##### Entries shown

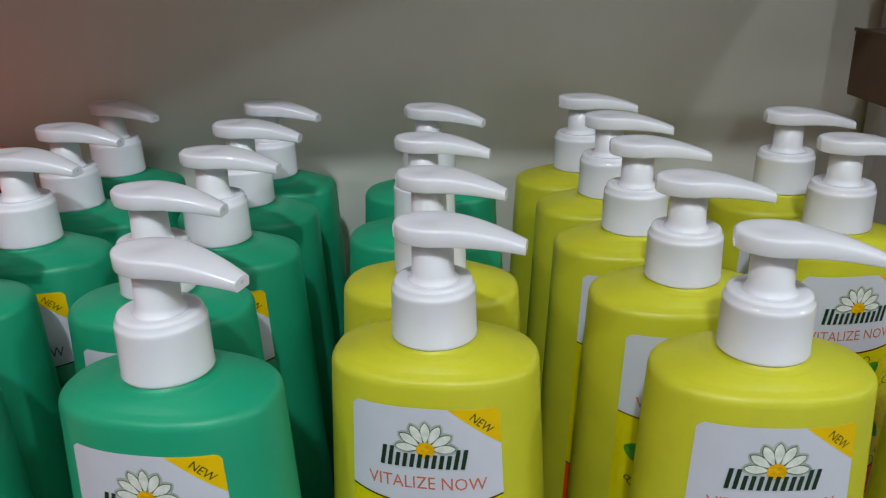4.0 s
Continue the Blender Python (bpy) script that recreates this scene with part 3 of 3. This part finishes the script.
    for cx, cy, w, h, t in ((11.9, 83.2, 4.9, 2.6, 8), (16.6, 56.4, 3.6, 3.3, -40), (-15.4, 96.8, 1.4, 5.4, -16)):
        bm = bmesh.new()
        c, s = math.cos(radians(t)), math.sin(radians(t))
        pts = [(-1, -0.3), (-0.6, 0.7), (0.3, 1), (1, 0.2), (0.2, -0.9)]
        poly(bm, [(cx + w * x * c - h * y * s, cy + w * x * s + h * y * c) for x, y in pts], 0)
        cube = part("gel_cube", wrap(bm, 4), GEL, label, "", False)
        bm = bmesh.new()
        poly(bm, [(cx + w * x * c - h * y * s, cy + w * x * s + h * y * c) for x, y in ((-0.75, -0.1), (-0.45, 0.55), (0.3, 0.75), (0.05, 0.1))], 0)
        part("gleam", wrap(bm, 6), GEL_2, cube, "", False)
    return label


def pump_bottle(kind, at):
    """One filled bottle with its dispenser."""
    lime = kind == "lime"
    bottle = new("pump_bottle")
    bottle.matrix_basis = at
    part("body", bottle_body(), YELLOW if lime else GREEN, bottle)
    collar = part("collar", lathe(((0.0135, 0.1668), (0.0149, 0.1669), (0.0154, 0.1675), (0.0154, 0.1682), (0.0152, 0.1690), (0.0150, 0.1838), (0.0150, 0.1848), (0.0147, 0.1858), (0.0141, 0.1862),
                                   (0.0140, 0.1876), (0.0136, 0.1884), (0.0126, 0.1887), (0.0110, 0.1884), (0.0086, 0.1882), (0.0085, 0.1882)), 144, (0.1689, 0.1840, 0.00040 if lime else 0.00006)), WHITE, bottle, "white ribbed screw collar" if lime else "smooth white screw collar")
    sharpen(collar, 60)
    part("stem", lathe(((0.0092, 0.1880), (0.0088, 0.1886), (0.0080, 0.1894), (0.0075, 0.1910), (0.0072, 0.2050)), 40), STEM, bottle, "white plunger stem")
    head = part("pump_head", pump_head(), WHITE, bottle, "white press-down head with drooping spout")
    sharpen(head, 50)
    part("spout_hole", disc_bm(0.0009, (0.03273, 0, 0.2021), 14, 0.7), DARK, head)
    DROP["mm"] = 0.0 if lime else 1.5
    (lime_label if lime else aloe_label)(bottle)
    DROP["mm"] = 0.0
    return tagged(bottle, "lime-yellow plastic shower gel bottle with white pump" if lime else "green plastic aloe shower gel bottle with white pump",
                  "shower gel", "pump bottles on the shelf", "thing")


# kind, x, y, yaw of the bottle, yaw of its head, price sticker (x, z, turn)
STOCK = [
    ("lime", -0.0000, 0.0205, 0.0, -2.7, (-1.5, 94.8, -1.0)),
    ("aloe", -0.0847, -0.0156, -0.3, -10.2, (5.0, 114.4, 4.0)),
    ("lime", 0.1136, 0.0233, 6.6, -4.8, None),
    ("lime", 0.2093, 0.0534, 11.3, -3.2, None),
    ("aloe", -0.1935, -0.0235, 19.2, -36.4, None),
    ("lime", -0.0119, 0.0804, 2.0, -4.8, None),
    ("lime", 0.0931, 0.0843, 8.0, 1.5, None),
    ("lime", 0.0766, 0.1426, 6.0, 3.8, None),
    ("lime", 0.0650, 0.1981, 6.0, -1.4, None),
    ("lime", 0.0497, 0.2488, 6.0, 6.8, None),
    ("lime", 0.1720, 0.1555, 16.0, 2.5, None),
    ("lime", 0.1595, 0.2150, 8.0, 5.3, None),
    ("aloe", -0.0254, 0.1417, 8.0, -0.8, None),
    ("aloe", -0.0354, 0.2137, 8.0, -10.7, None),
    ("aloe", -0.1197, 0.0474, 5.0, -2.0, None),
    ("aloe", -0.1189, 0.1065, 6.0, 1.0, None),
    ("aloe", -0.1278, 0.1641, 6.0, 2.0, None),
    ("aloe", -0.1325, 0.2174, 6.0, -6.1, None),
    ("aloe", -0.2142, 0.0360, 8.0, 1.9, None),
    ("aloe", -0.2106, 0.0947, 3.6, -2.1, None),
    ("aloe", -0.2195, 0.1485, 8.0, -0.4, None),
    ("aloe", -0.2291, 0.2130, 8.0, -12.8, None),
]
first = {}
for kind, x, y, yaw, head_yaw, sticker in STOCK:
    m = pose(x, y, 0, 0, 0, yaw)
    if kind not in first:
        bottle = first[kind] = pump_bottle(kind, m)
    else:
        bottle = copy_thing(first[kind], m)
    for child in bottle.children:
        if child.name.startswith("pump_head"):
            child.rotation_euler = (0, 0, radians(head_yaw - yaw))
    if (kind, head_yaw < -30) == ("aloe", True):
        next(c for c in bottle.children if c.name.startswith("label")).location.z = 0.0010
for kind, x, y, yaw, head_yaw, sticker in STOCK[:2]:
    price_sticker(first[kind], *sticker)
    first[kind]["label"] += ", price sticker"


# ---- peach jars with orange caps ----
def squarish(half, z, power=3.2, n=56):
    ring = []
    for i in range(n):
        a = 2 * math.pi * i / n
        c, s = math.cos(a), math.sin(a)
        ring.append((half * math.copysign(abs(c) ** (2 / power), c), half * math.copysign(abs(s) ** (2 / power), s), z))
    return ring


def peach_jar(at):
    jar = new("cream_jar")
    jar.matrix_basis = at
    part("body", loft([squarish(h, z) for h, z in ((0.031, 0.0), (0.0345, 0.001), (0.0365, 0.004), (0.0365, 0.06), (0.0372, 0.132), (0.0372, 0.142), (0.0362, 0.1500), (0.0340, 0.1565), (0.0325, 0.1600), (0.0320, 0.1690))]), PEACH, jar)
    ring_ob = part("neck_ring", lathe(((0.0320, 0.1690), (0.0346, 0.1692), (0.0349, 0.1700), (0.0349, 0.1718), (0.0320, 0.1720)), 56), GOLD, jar, "thin gold ring under the cap")
    sharpen(ring_ob)
    cap = part("cap", lathe(((0.0330, 0.1722), (0.0356, 0.1722), (0.0362, 0.1730), (0.0366, 0.1790), (0.0362, 0.1822), (0.0350, 0.1842), (0.0325, 0.1856), (0.0270, 0.1865), (0.0120, 0.1870), (0.001, 0.1871)), 64), TANGERINE, jar, "glossy orange screw cap")
    tag = box_bm((-0.0095, -0.0050, 0.1867), (0.0095, 0.0050, 0.1874))
    for v in tag.verts:
        v.co.y += 0.003
    sticker = part("price_sticker", tag, PAPER, jar, "small white price sticker", False)
    for x0, x1 in ((-0.008, -0.005), (-0.003, 0.001), (0.002, 0.008)):
        part("bar", box_bm((x0, 0.0018, 0.1874), (x1, 0.0042, 0.18746)), INK_BLACK, sticker, "", False)
    return tagged(jar, "peach plastic cream jar with glossy orange cap", "jar", "peach jars at the shelf's end", "thing")


jar = peach_jar(SHELF @ pose(-0.256, 0.239, 0, 0, 0, 20))
for u, v, turn in ((-0.273, 0.167, 8), (-0.281, 0.092, 2)):
    copy_thing(jar, SHELF @ pose(u, v, 0, 0, 0, turn))


def ribbed_bottle(at, height, radius):
    """A peach bottle with wavy rings round its waist."""
    bottle = new("ribbed_bottle")
    bottle.matrix_basis = at
    prof = [(radius * 0.85, 0.0), (radius * 0.97, 0.002), (radius, 0.006)]
    for i in range(49):
        k = i / 48
        prof.append((radius * (0.955 + 0.055 * math.cos(2 * math.pi * 8 * k)), 0.008 + k * height * 0.66))
    for k in (0.72, 0.78, 0.84, 0.90, 0.95, 0.985, 1.0):
        prof.append((max(0.002, radius * math.sqrt(max(0.0, 1 - ((k - 0.69) / 0.312) ** 2))), height * k))
    part("body", lathe(prof, 48), PEACH, bottle)
    return tagged(bottle, "rounded peach plastic bottle with moulded rings", "bottle", "peach bottles at the shelf's end", "thing")


ribbed_bottle(SHELF @ pose(-0.277, 0.020, 0), 0.172, 0.036)
ribbed_bottle(SHELF @ pose(-0.350, 0.254, 0), 0.218, 0.030)


# ---- orange and white lotion bottles ----
def lotion_ring(half_w, half_d, z, n=56):
    ring = []
    for i in range(n):
        a = 2 * math.pi * i / n
        c, s = math.cos(a), math.sin(a)
        ring.append((half_w * math.copysign(abs(c) ** 0.8, c), half_d * math.copysign(abs(s) ** 0.8, s), z))
    return ring


def lotion_bottle(at):
    bottle = new("lotion_bottle")
    bottle.matrix_basis = at
    part("body", loft([lotion_ring(w, d, z) for w, d, z in ((0.034, 0.019, 0.0), (0.038, 0.023, 0.002), (0.040, 0.025, 0.007), (0.0405, 0.025, 0.06), (0.040, 0.025, 0.11), (0.0385, 0.0245, 0.1398), (0.038, 0.024, 0.1402))]), TANGERINE, bottle)
    part("cap", loft([lotion_ring(w, d, z) for w, d, z in ((0.0372, 0.0235, 0.1402), (0.0388, 0.0248, 0.1408), (0.0384, 0.0247, 0.150), (0.0372, 0.0242, 0.158), (0.0345, 0.0230, 0.1655), (0.0300, 0.0210, 0.1720), (0.0235, 0.0180, 0.1762), (0.0130, 0.0120, 0.1778), (0.002, 0.002, 0.1781))]), WHITE, bottle, "white rounded flip cap")

    def face(x, z, lift):
        return Vector((x, -0.025 * (1 - min(0.99, abs(x / 0.040)) ** 2.5) ** 0.4 - lift, z))

    def lay(name, bm, mat, parent, layer):
        for k in range(-12, 13):
            bmesh.ops.bisect_plane(bm, geom=bm.verts[:] + bm.edges[:] + bm.faces[:], plane_co=(3.0 * k, 0, 0), plane_no=(1, 0, 0), dist=1e-5)
        for v in bm.verts:
            v.co = face(v.co.x / 1000, v.co.y / 1000, 0.0003 + layer * LAYER)
        bm.normal_update()
        for f in bm.faces:
            if f.normal.y > 0:
                f.normal_flip()
        return part(name, bm, mat, parent, "", False)

    bm = bmesh.new()
    poly(bm, [(-34, 62), (-30, 72), (-22, 96), (-14, 128), (30, 128), (30, 122), (0, 118), (-10, 100), (-22, 78)])
    sweep = lay("swirl_print", bm, LILAC, bottle, 1)
    bm = bmesh.new()
    poly(bm, [(-34, 60), (-26, 74), (-17, 96), (-8, 118), (-4, 118), (-13, 92), (-24, 70)])
    lay("swirl_line", bm, PURPLE, sweep, 3)
    bm = bmesh.new()
    poly(bm, [(-14, 94), (8, 96), (8, 107), (-14, 105)])
    tag = lay("price_sticker", bm, PAPER, bottle, 6)
    for x in (-11, -7, -3, 1):
        bm = bmesh.new()
        poly(bm, [(x, 97.5), (x + 2.2, 97.7), (x + 2.2, 102.7), (x, 102.5)])
        lay("bar", bm, INK_BLACK, tag, 8)
    for x0, x1, z0, z1 in ((-16, 24, 90.0, 91.6), (-20, 26, 86.6, 88.4), (-14, 24, 79.0, 81.8), (-16, 22, 74.4, 76.6), (-12, 20, 70.0, 72.0), (-16, 24, 56.6, 58.2), (-26, 26, 44.5, 53.5), (-10, 12, 27.0, 40.0), (-14, 20, 22.5, 24.5)):
        bm = bmesh.new()
        poly(bm, [(x0, z0), (x1, z0), (x1, z1), (x0, z1)])
        lay("bar", bm, INK_WHITE, bottle, 2)
    lay("lettering", lettering("BODY LOTION", 0.0, 60.0, 4.0, "CENTER", 0, 0.95, 0.1), INK_WHITE, bottle, 2)
    bm = bmesh.new()
    ring(bm, 0, 42, 29, 1.0, 0, 60)
    lay("ring_print", bm, PURPLE, bottle, 2)
    return tagged(bottle, "orange lotion bottle with white cap and purple swirl", "lotion", "lotion bottles beside the shower gel", "thing")


lotion = lotion_bottle(SHELF @ pose(0.296, 0.028, 0, 0, 0, -6))
copy_thing(lotion, SHELF @ pose(0.338, 0.112, 0, 0, 0, -4))
for u, v in ((0.505, 0.100), (0.505, 0.180), (0.590, 0.140)):
    tall = copy_thing(lotion, SHELF @ pose(u, v, 0, 0, 0, -2))
    tall.scale = (1, 1, 1.1765)
    tall["label"] = "tall orange lotion bottle with white cap under a box"


# ---- cardboard box with a black film bag on it ----
crate = new("cardboard_box")
crate.matrix_basis = SHELF @ pose(0.262, 0.060, 0.2095)
tagged(crate, "flat brown cardboard box lying on the lotion bottles", "box", kind="thing")
part("carton", box_bm((0.0, 0.0, 0.0), (0.48, 0.165, 0.038), 0.0015, 2), CARD, crate, "", False)
part("torn_edge", box_bm((-0.0006, 0.0, 0.0368), (0.0012, 0.165, 0.0386), 0.0002), WORN, crate, "worn top edge", False)
crease = bmesh.new()
for (a, za), (b, zb) in (((0.118, 0.022), (0.078, 0.015)), ((0.078, 0.015), (0.055, 0.017)), ((0.055, 0.017), (0.010, 0.016))):
    vs = [crease.verts.new((-0.0004, y, z)) for y, z in ((a, za - 0.0004), (b, zb - 0.0004), (b, zb + 0.0004), (a, za + 0.0004))]
    crease.faces.new(vs)
part("crease", crease, TAPE, crate, "pale torn crease line", False)

film = bmesh.new()
bmesh.ops.create_grid(film, x_segments=60, y_segments=40, size=1.0)
for v in film.verts:
    x, y = v.co.x, v.co.y
    r = max(abs(x), abs(y))
    n = noise.fractal(Vector((x * 2.2, y * 2.2, 3.1)), 0.8, 2.2, 5)
    ridge = 1 - abs(noise.noise(Vector((x * 3.1, y * 3.6, 7.7)))) * 2
    edge = min(1.0, (1 - r) * 3.5)
    v.co = (0.14 + 0.125 * x * (1 + 0.08 * n), 0.088 + 0.066 * y * (1 + 0.1 * n), 0.0008 + edge * (0.016 + 0.009 * n + 0.010 * max(0, ridge)))
bmesh.ops.solidify(film, geom=film.faces[:], thickness=0.0004)
bag = link("film_bag", film, BAG, at=SHELF @ pose(0.262, 0.060, 0.2479))
tagged(bag, "crumpled black plastic film bag on a cardboard box", "bag", kind="thing")
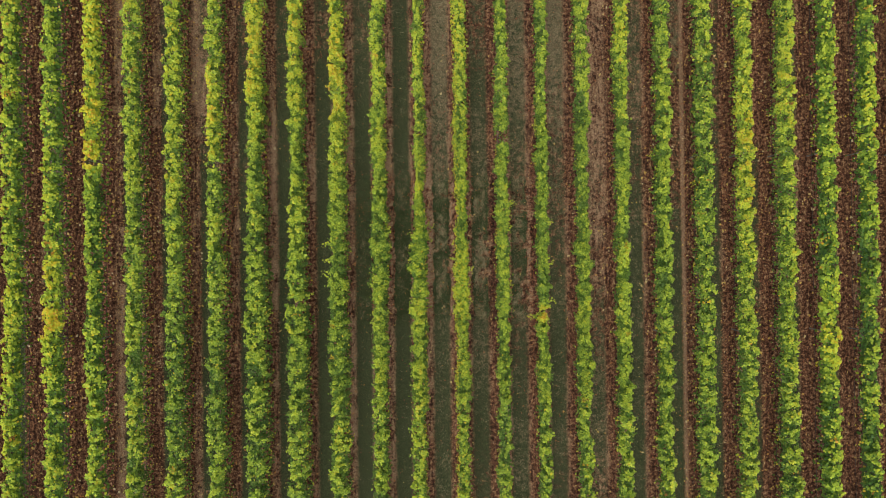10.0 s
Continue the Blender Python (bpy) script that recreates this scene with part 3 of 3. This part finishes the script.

##########

#### [Instruction]
Take the lines from the first line of the entries through the line with "return label", inclusive, and give them again exactly, minus any pictures.

#### [Expected answer]
4.0 s
Continue the Blender Python (bpy) script that recreates this scene with part 3 of 3. This part finishes the script.
    for cx, cy, w, h, t in ((11.9, 83.2, 4.9, 2.6, 8), (16.6, 56.4, 3.6, 3.3, -40), (-15.4, 96.8, 1.4, 5.4, -16)):
        bm = bmesh.new()
        c, s = math.cos(radians(t)), math.sin(radians(t))
        pts = [(-1, -0.3), (-0.6, 0.7), (0.3, 1), (1, 0.2), (0.2, -0.9)]
        poly(bm, [(cx + w * x * c - h * y * s, cy + w * x * s + h * y * c) for x, y in pts], 0)
        cube = part("gel_cube", wrap(bm, 4), GEL, label, "", False)
        bm = bmesh.new()
        poly(bm, [(cx + w * x * c - h * y * s, cy + w * x * s + h * y * c) for x, y in ((-0.75, -0.1), (-0.45, 0.55), (0.3, 0.75), (0.05, 0.1))], 0)
        part("gleam", wrap(bm, 6), GEL_2, cube, "", False)
    return label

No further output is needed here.